One hundred years ago this month, on Nov. 11, 1919, King George V of England hosted a public gathering at Buckingham Palace to mark the one-year anniversary of the signing of the armistice ending World War I and to remember those who died in the effort.

In so doing, he started a tradition that lives on a century later, in various forms, in most of the countries involved in that conflict.

In the United States, which already had a history of celebrating Memorial Day (or Decoration Day, in some locations) to honor the war dead, Armistice Day became Veterans Day and a tribute to all those who served in the military.

Several years ago, the editors and publishers of Pamplin Media Group decided to begin writing profiles of veterans living in the communities served by our print and digital publications.

In the first couple of years there was an effort to profile World War II veterans, many of whom were in their late 90s.

Many from that Greatest Generation cautioned against glorifying their service, echoing the assessment of William Tecumseh Sherman, the union Civil War general who famously said “War is hell.
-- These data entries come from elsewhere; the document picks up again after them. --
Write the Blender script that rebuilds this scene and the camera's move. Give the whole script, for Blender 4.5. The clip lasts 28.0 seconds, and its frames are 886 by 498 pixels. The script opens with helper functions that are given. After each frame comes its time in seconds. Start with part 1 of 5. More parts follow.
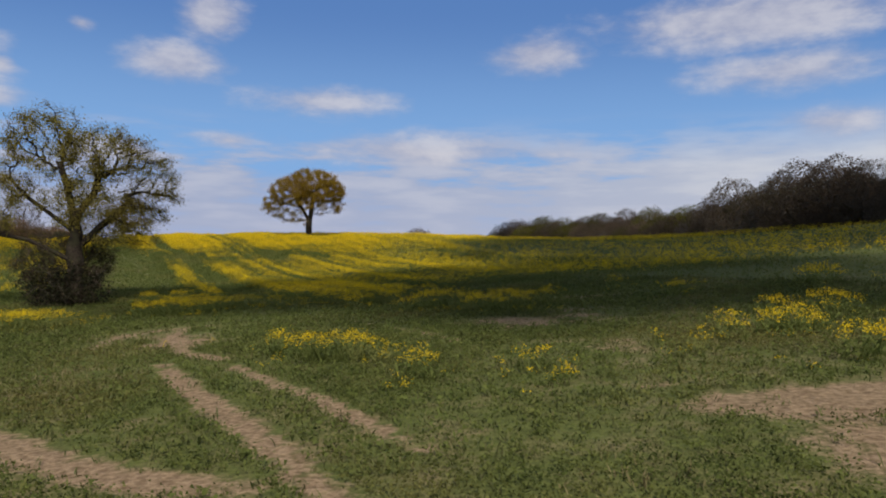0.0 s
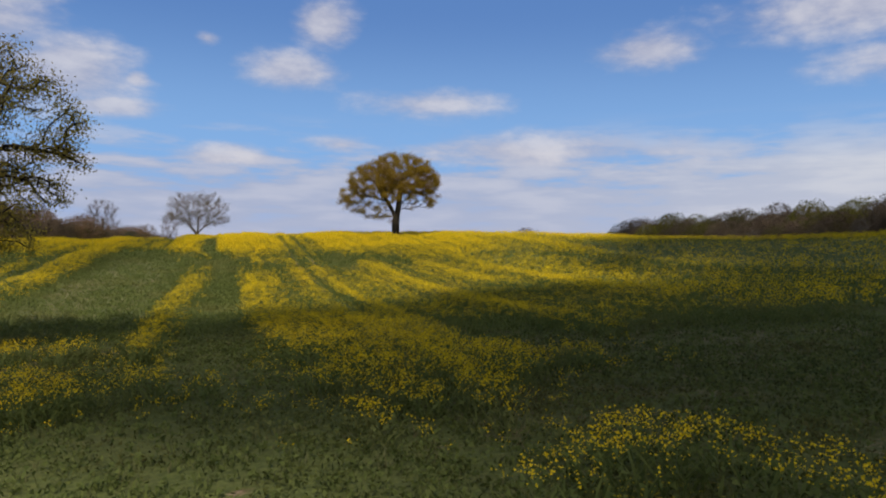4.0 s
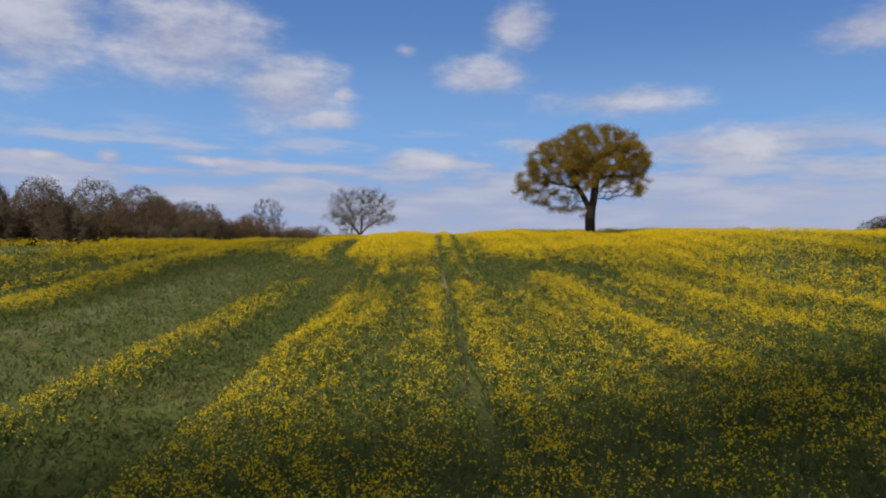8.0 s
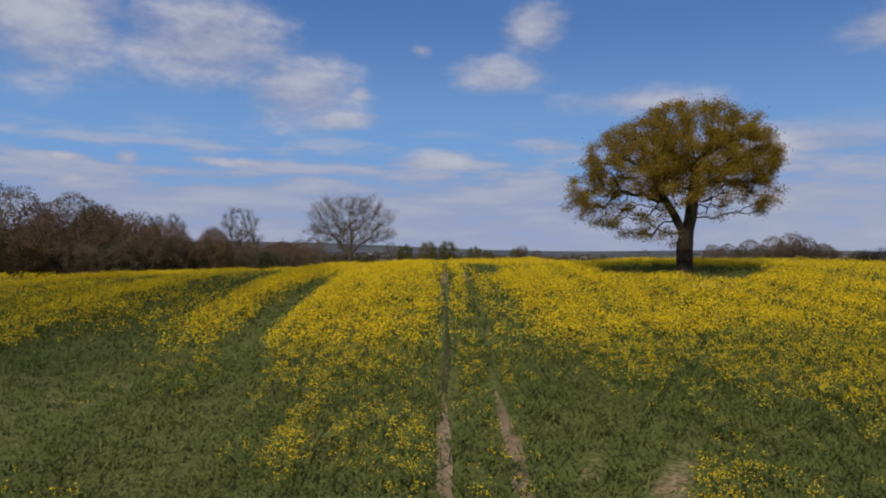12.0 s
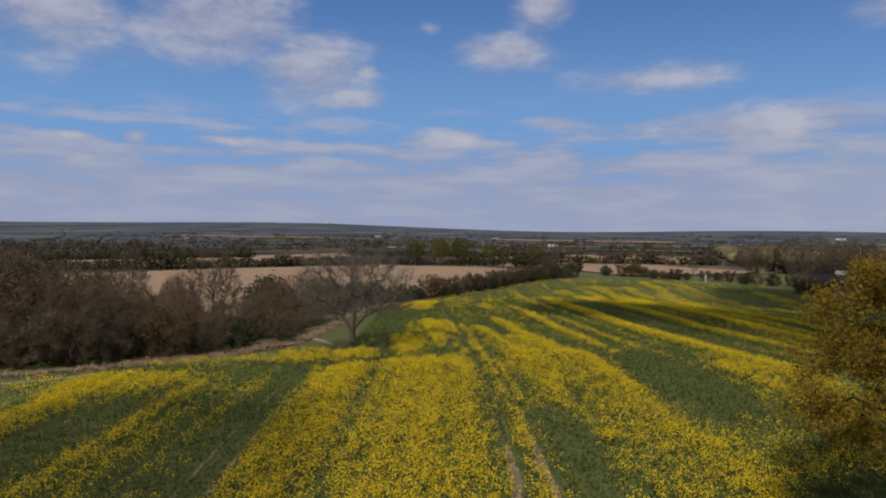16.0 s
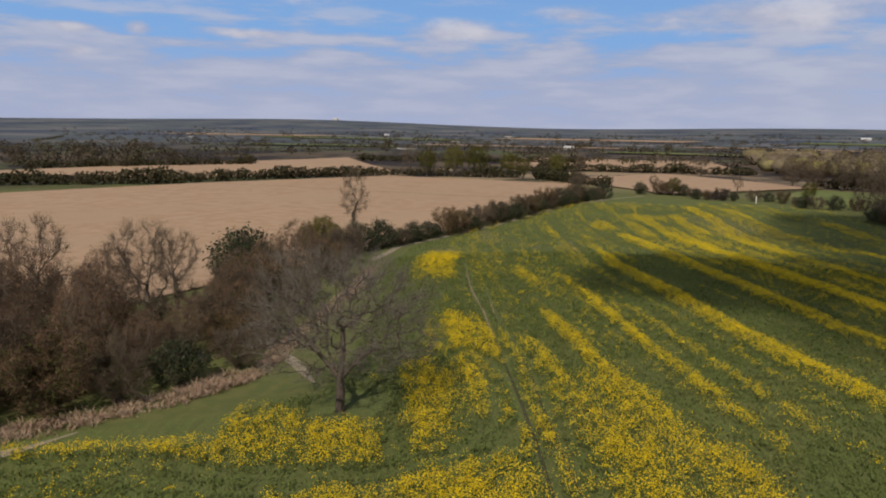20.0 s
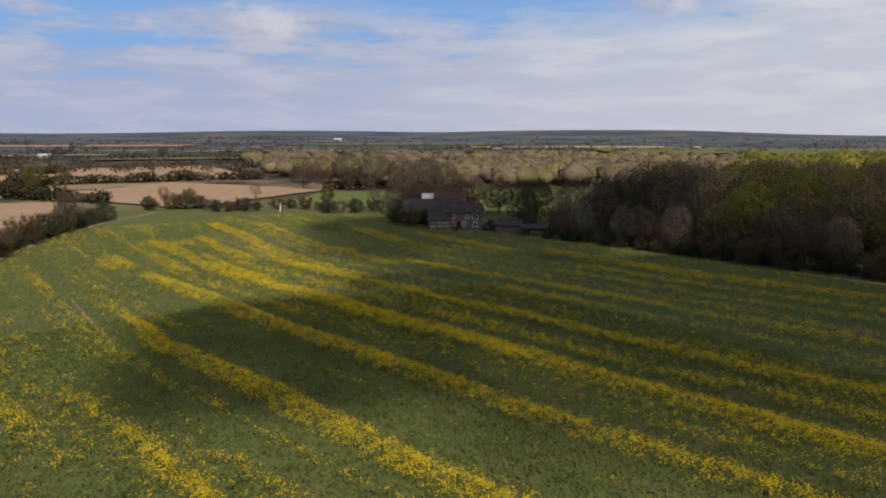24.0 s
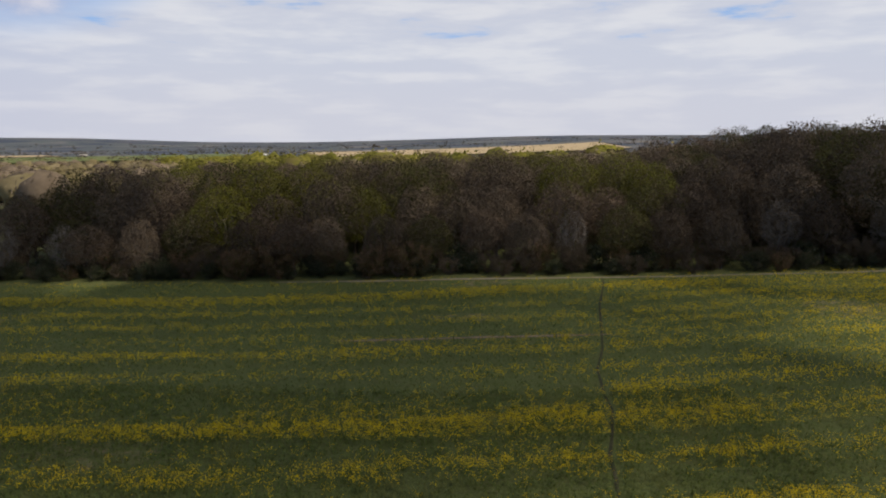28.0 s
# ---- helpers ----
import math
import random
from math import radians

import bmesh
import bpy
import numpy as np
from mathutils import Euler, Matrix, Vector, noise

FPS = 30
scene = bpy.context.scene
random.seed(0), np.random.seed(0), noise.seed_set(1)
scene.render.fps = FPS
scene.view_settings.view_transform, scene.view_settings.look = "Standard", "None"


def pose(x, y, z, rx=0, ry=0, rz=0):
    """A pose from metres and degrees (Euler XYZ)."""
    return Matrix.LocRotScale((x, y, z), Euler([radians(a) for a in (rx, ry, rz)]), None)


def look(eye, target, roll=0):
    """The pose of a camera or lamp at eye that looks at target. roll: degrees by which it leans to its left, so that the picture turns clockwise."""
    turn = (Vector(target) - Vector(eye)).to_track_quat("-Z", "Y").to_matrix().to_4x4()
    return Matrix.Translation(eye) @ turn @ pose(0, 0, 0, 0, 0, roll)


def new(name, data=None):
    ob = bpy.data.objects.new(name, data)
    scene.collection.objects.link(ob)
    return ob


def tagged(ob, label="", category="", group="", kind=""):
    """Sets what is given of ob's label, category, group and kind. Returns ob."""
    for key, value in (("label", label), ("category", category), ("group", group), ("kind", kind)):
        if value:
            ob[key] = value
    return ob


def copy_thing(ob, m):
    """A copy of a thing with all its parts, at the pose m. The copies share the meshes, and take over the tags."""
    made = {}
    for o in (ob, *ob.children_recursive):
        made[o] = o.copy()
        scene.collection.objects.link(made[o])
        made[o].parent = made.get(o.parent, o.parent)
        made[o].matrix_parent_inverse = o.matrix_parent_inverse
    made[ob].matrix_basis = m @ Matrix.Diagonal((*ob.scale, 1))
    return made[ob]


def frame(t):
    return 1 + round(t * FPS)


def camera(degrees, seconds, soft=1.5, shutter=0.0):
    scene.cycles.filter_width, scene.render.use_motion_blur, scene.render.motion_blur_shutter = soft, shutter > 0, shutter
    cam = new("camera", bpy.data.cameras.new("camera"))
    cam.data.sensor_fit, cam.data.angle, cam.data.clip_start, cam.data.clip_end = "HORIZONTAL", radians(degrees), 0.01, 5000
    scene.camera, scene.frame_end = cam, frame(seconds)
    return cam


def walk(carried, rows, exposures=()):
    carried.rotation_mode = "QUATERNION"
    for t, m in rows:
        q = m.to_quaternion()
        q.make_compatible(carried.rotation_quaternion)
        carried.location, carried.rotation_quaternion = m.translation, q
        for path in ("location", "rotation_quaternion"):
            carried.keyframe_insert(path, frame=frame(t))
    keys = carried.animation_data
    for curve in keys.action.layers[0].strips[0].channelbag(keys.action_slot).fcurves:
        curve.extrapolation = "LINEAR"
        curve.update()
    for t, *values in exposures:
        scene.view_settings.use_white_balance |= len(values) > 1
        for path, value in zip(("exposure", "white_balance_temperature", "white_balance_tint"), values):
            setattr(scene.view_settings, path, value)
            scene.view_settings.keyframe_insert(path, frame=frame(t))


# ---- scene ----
cam = camera(64.3, 28.0, soft=2.0)
PATH = [
    (0, (1.821, -0.677, 4.175), (1.783, 1.323, 4.174), 0.6),
    (0.5, (1.547, 2.533, 4.218), (1.504, 4.533, 4.216), 0.6),
    (1, (1.304, 5.773, 4.249), (1.255, 7.772, 4.248), 0.6),
    (1.5, (0.948, 9.159, 4.277), (0.875, 11.158, 4.276), 0.6),
    (2, (0.611, 12.793, 4.307), (0.498, 14.79, 4.305), 0.6),
    (2.5, (0.33, 16.141, 4.333), (0.169, 18.135, 4.331), 0.6),
    (4.5, (-0.743, 27.102, 4.434), (-1.146, 29.061, 4.433), 0.6),
    (5, (-1.218, 29.996, 4.482), (-1.689, 31.94, 4.482), 0.6),
    (5.5, (-1.728, 33.074, 4.447), (-2.308, 34.988, 4.446), 0.6),
    (6, (-2.358, 36.159, 4.439), (-3.106, 38.014, 4.438), 0.6),
    (6.5, (-3.111, 38.939, 4.428), (-3.884, 40.784, 4.426), 0.6),
    (7, (-4.05, 41.73, 4.445), (-4.83, 43.572, 4.443), 0.6),
    (7.5, (-5.169, 44.702, 4.463), (-5.991, 46.525, 4.461), 0.6),
    (8, (-6.26, 47.452, 4.5), (-7.11, 49.263, 4.498), 0.6),
    (8.5, (-7.362, 50.069, 4.567), (-8.233, 51.869, 4.566), 0.6),
    (9, (-8.552, 52.866, 4.603), (-9.425, 54.665, 4.602), 0.6),
    (9.5, (-9.957, 56.001, 4.786), (-10.833, 57.799, 4.785), 0.6),
    (10, (-11.291, 59.189, 5.054), (-12.172, 60.985, 5.052), 0.6),
    (10.5, (-12.708, 62.289, 5.682), (-13.592, 64.083, 5.68), 0.6),
    (11, (-14.272, 65.578, 6.414), (-15.157, 67.371, 6.412), 0.7),
    (11.5, (-15.819, 68.794, 7.085), (-16.708, 70.585, 7.083), 0.6),
    (13.5, (-22.668, 81.003, 10.206), (-23.562, 82.792, 10.204), 0.6),
    (14, (-24.415, 83.406, 11.452), (-25.304, 85.198, 11.45), 0.6),
    (14.5, (-25.956, 85.94, 12.704), (-26.851, 87.729, 12.704), 0.6),
    (15, (-27.566, 88.531, 14.165), (-28.468, 90.316, 14.164), 0.6),
    (15.5, (-29.286, 90.798, 15.473), (-30.19, 92.582, 15.471), 0.6),
    (16, (-31.001, 92.982, 16.681), (-31.911, 94.762, 16.62), 0.6),
    (16.5, (-32.752, 95.311, 17.665), (-33.665, 97.083, 17.51), 0.6),
    (17, (-34.691, 97.805, 18.756), (-35.602, 99.566, 18.496), 0.6),
    (17.5, (-36.564, 100.481, 19.469), (-37.474, 102.234, 19.153), 0.6),
    (18, (-38.328, 103.281, 20.179), (-39.238, 105.03, 19.846), 0.6),
    (18.5, (-40.028, 106.378, 20.86), (-40.94, 108.124, 20.516), 0.7),
    (19, (-41.788, 109.75, 21.535), (-42.703, 111.494, 21.184), 0.7),
    (19.5, (-43.533, 113.002, 21.776), (-44.449, 114.745, 21.426), 0.7),
    (20, (-45.291, 116.488, 21.973), (-46.209, 118.23, 21.622), 0.7),
    (20.5, (-46.805, 119.83, 22.238), (-47.56, 121.65, 21.89), 0.5),
    (21, (-48.557, 123.53, 22.422), (-48.963, 125.458, 22.077), 0.4),
    (21.5, (-50.013, 127.207, 22.425), (-50.26, 129.162, 22.082), 0.4),
    (22, (-51.281, 131.043, 22.315), (-51.338, 133.014, 21.975), 0.4),
    (22.5, (-52.306, 135.268, 22.145), (-52.212, 137.237, 21.807), 0.3),
    (24.5, (-56.267, 148.564, 22.091), (-55.739, 150.465, 21.762), 0.2),
    (25, (-56.585, 151.845, 22.118), (-55.884, 153.69, 21.792), 0.2),
    (25.5, (-56.408, 155.296, 22.008), (-55.555, 157.077, 21.685), 0.2),
    (26, (-55.764, 159.121, 21.657), (-54.8, 160.844, 21.337), 0.1),
    (26.5, (-55.075, 162.545, 21.371), (-53.91, 164.139, 21.054), 0.0),
    (27, (-54.44, 165.527, 21.112), (-53.06, 166.94, 20.798), -0.1),
    (27.5, (-53.729, 168.239, 20.779), (-52.168, 169.45, 20.467), -0.1),
    (28, (-52.686, 170.46, 20.549), (-51.005, 171.498, 20.239), -0.1),
]
walk(cam, [(t, look(eye, target, roll)) for t, eye, target, roll in PATH], [(0, 0.03, 6550, 10), (2.5, 0.0, 6550, 10), (5, 0.2, 6650, 10), (7, 0.1, 6450, 10), (9, -0.05, 6400, 10), (11, -0.17, 6300, 11), (15, -0.3, 6200, 11), (17, -0.22, 6350, 11), (20, 0.0, 6500, 11), (22, 0.04, 6550, 11), (25, 0.1, 6600, 11), (28, 0.22, 6600, 11)])

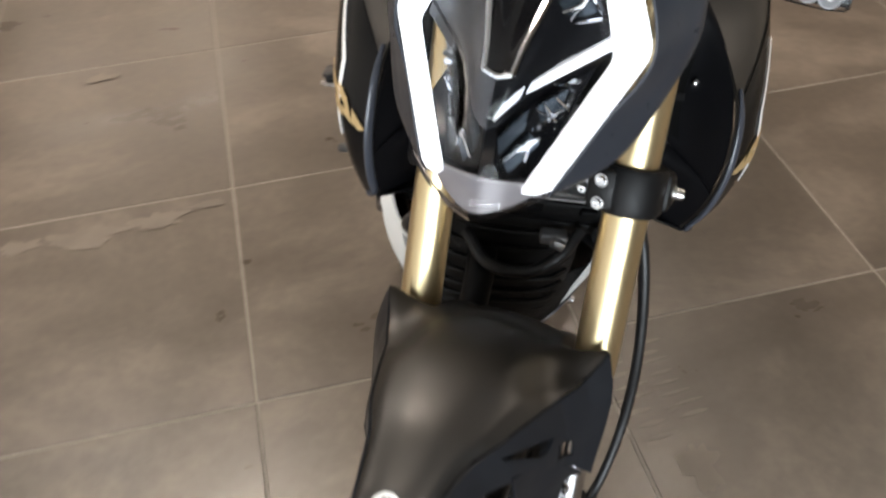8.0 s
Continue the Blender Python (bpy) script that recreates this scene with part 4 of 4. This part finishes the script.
def engine():
    eng = part("engine", block((0, .30, .40), (.24, .30, .20), .04, seg=3), M_CAST, bike, "black cast engine")
    part("cylinder", block((0, .15, .46), (.15, .13, .18), .02, Matrix.Rotation(radians(18), 4, "X")), M_CAST, eng)
    front = surface([[(-.092, .070, .500), (-.05, .040, .500), (.05, .040, .500), (.092, .070, .500)],
                     [(-.100, .062, .420), (-.05, .030, .420), (.05, .030, .420), (.100, .062, .420)],
                     [(-.096, .070, .340), (-.05, .040, .340), (.05, .040, .340), (.096, .070, .340)],
                     [(-.080, .090, .270), (-.05, .064, .270), (.05, .064, .270), (.080, .090, .270)]])
    part("front_cover", sheet(front, 14, 14, .004), M_PLAST, eng, "black ribbed front engine cover")
    for k in range(8):
        u = .10 + .80 * k / 7
        part("cover_rib", tube([front(u, v) + V(0, -.002, 0) for v in (.06, .25, .5, .75, .94)], .0038, 8), M_PLAST, eng)
    part("coolant_pipe", tube([(-.06, .03, .47), (-.03, -.01, .455), (.02, -.015, .45), (.06, -.005, .475), (.085, .02, .50)], .008, 10), M_HOSE, eng, "black coolant pipe")
    part("pipe_clip", block((.052, -.010, .500), (.018, .010, .012), .002, Matrix.Rotation(radians(20), 4, "Y")), M_ALU, eng, "aluminium pipe clip")
    for s in (1, -1):
        cover = lathe([(.088, -.02), (.088, .012), (.080, .026), (.058, .032), (.052, .028), (.03, .030), (.004, .032)], (s * .118, .315, .395), (s, 0, 0), 36)
        part("side_cover", cover, M_CAST, eng, "round cast side cover")
        for k in range(6):
            w = 2 * math.pi * k / 6
            bolt("cover_bolt", (s * .134, .315 + .082 * math.cos(w), .395 + .082 * math.sin(w)), (s, 0, 0), .004, .005, M_STEEL, eng)
        # long rounded casing, upper rear to lower front, with a raised dome and bright plates standing for its
        # highlights
        sec = []
        for t, hw, bulge in ((0, .018, .006), (.06, .036, .018), (.22, .052, .030), (.45, .060, .034), (.68, .054, .030), (.88, .040, .022), (1, .016, .008)):
            c = V(s * .140, .150, .415).lerp(V(s * .138, .372, .520), t)
            nrm = V(0, -.43, .90)
            sec.append([c + nrm * hw * math.cos(w) + V(s * bulge * math.sin(w), 0, 0) for w in [math.pi * k / 12 for k in range(13)]] + [c + nrm * hw * x + V(-s * .03, 0, 0) for x in (-1, 1)])
        part("clutch_cover", rings(sec), M_ENGINE, eng, "rounded dark grey engine cover", smooth=60)
        part("cover_dome", lathe([(.036, -.02), (.036, .006), (.032, .012), (.020, .014), (.004, .015)], (s * .168, .245, .462), (s, -.1, .1), 28), M_CAST, eng)
        part("cover_glint", slab([(s * .168, .286, .488), (s * .168, .300, .512), (s * .166, .330, .520), (s * .166, .318, .492)], (s * .004, 0, 0), .001), M_ALU, eng)
        part("cover_glint", slab([(s * .170, .180, .432), (s * .171, .205, .460), (s * .171, .214, .452), (s * .170, .192, .424)], (s * .004, 0, 0), .001), M_ALU, eng)
        part("cover_rib", tube([(s * .150, .140, .380), (s * .166, .200, .398), (s * .170, .280, .430), (s * .164, .360, .474)], [.004, .008, .008, .004], 10, flat=.6), M_CAST, eng)
        for y, z in ((.150, .392), (.190, .386), (.262, .505), (.345, .545), (.376, .50), (.30, .424), (.245, .402)):
            bolt("cover_bolt", (s * .160, y, z), (s, 0, 0), .0046, .006, M_STEEL, eng)
        part("shift_rod", tube([(s * .166, .160, .392), (s * .172, .230, .318), (s * .176, .330, .300), (s * .176, .430, .322)], .008, 10), M_PLAST, eng, "black bent rod")
        part("cover_band", tube([(s * .136, .22, .36), (s * .150, .26, .44), (s * .150, .33, .49), (s * .140, .40, .47)], [.006, .014, .014, .006], 10, flat=.5), M_CAST, eng, "raised band on the cover")
        part("sprocket_cover", block((s * .115, .44, .42), (.05, .12, .11), .02), M_CAST, eng)
        # main spar and lower cradle
        part("frame_spar", tube([(s * .05, .02, .80), (s * .135, .16, .72), (s * .140, .32, .62), (s * .130, .46, .50), (s * .120, .50, .38)], .020, 12, flat=1.3), M_CAST, bike, "black frame spar")
        part("cradle_tube", tube([(s * .06, .03, .66), (s * .085, .07, .46), (s * .10, .12, .29), (s * .115, .30, .25), (s * .12, .48, .30)], .014, 12), M_CAST, bike, "black lower frame tube")
    part("header_pipe", tube([(-.03, .06, .44), (-.035, -.005, .42), (-.04, -.01, .34), (-.05, .06, .265), (-.06, .2, .25)], .020, 14), M_CAST, bike, "black exhaust header pipe")


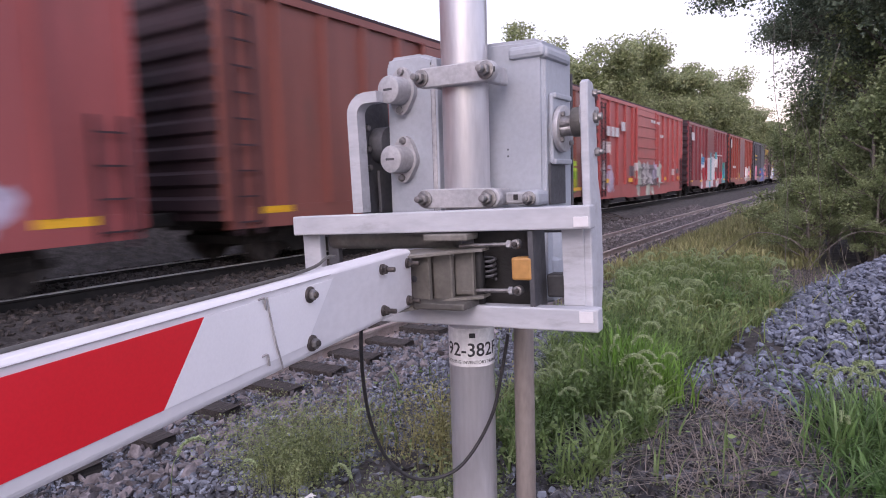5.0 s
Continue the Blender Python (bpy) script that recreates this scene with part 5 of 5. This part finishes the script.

You cannot qualify war in harsher terms than I will. War is cruelty, and you cannot refine it.”

Many balked at the notion that they were heroes.

Still, within their varied experiences was a common theme about those who found purpose in a noble shared effort that was applauded around the world.

Since then, our profiles have expanded to reflect the diversity of those who have served in the U.S. military. The 2019 edition of Salute to Veterans, which is inserted in print editions of Pamplin papers this week, features profiles of a few WWII veterans, but also the men — and, notably, women — who served in Korea, Vietnam, the Gulf War, Afghanistan and in the reserves.

They include Mike Burton, a former Oregon legislator and director of Metro, the regional government, whose life was torn asunder by his experiences in Vietnam. Today, Burton serves as a counselor for other vets.

Their stories show the complexity of service to country. Some veterans shared fond memories: the camaraderie that comes from living (and, at times, fighting) in close quarters; the value of living in foreign lands; and the skills they learned along the way.

A few recounted true acts of bravery. But many also showed a different kind of courage by talking candidly about their struggles to deal with the trauma they were exposed to; the toll their service took on their personal lives; and even questions they had about the value of their missions.

A poll released by the Pew Research Center in July found 64% of veterans believe the war in Iraq “was not worth” the cost we paid. That dissatisfaction, interestingly, was slightly higher than that of Americans who did not serve. A slightly lower majority of veterans (58%) said the war in Afghanistan was not worth fighting.

The conversations we had with more than two dozen local veterans reflect those differing opinions. Our hope is that by sharing their varied experiences, we will bring a greater understanding of the challenges veterans face while we continue the century-old tradition of honoring their service to their country.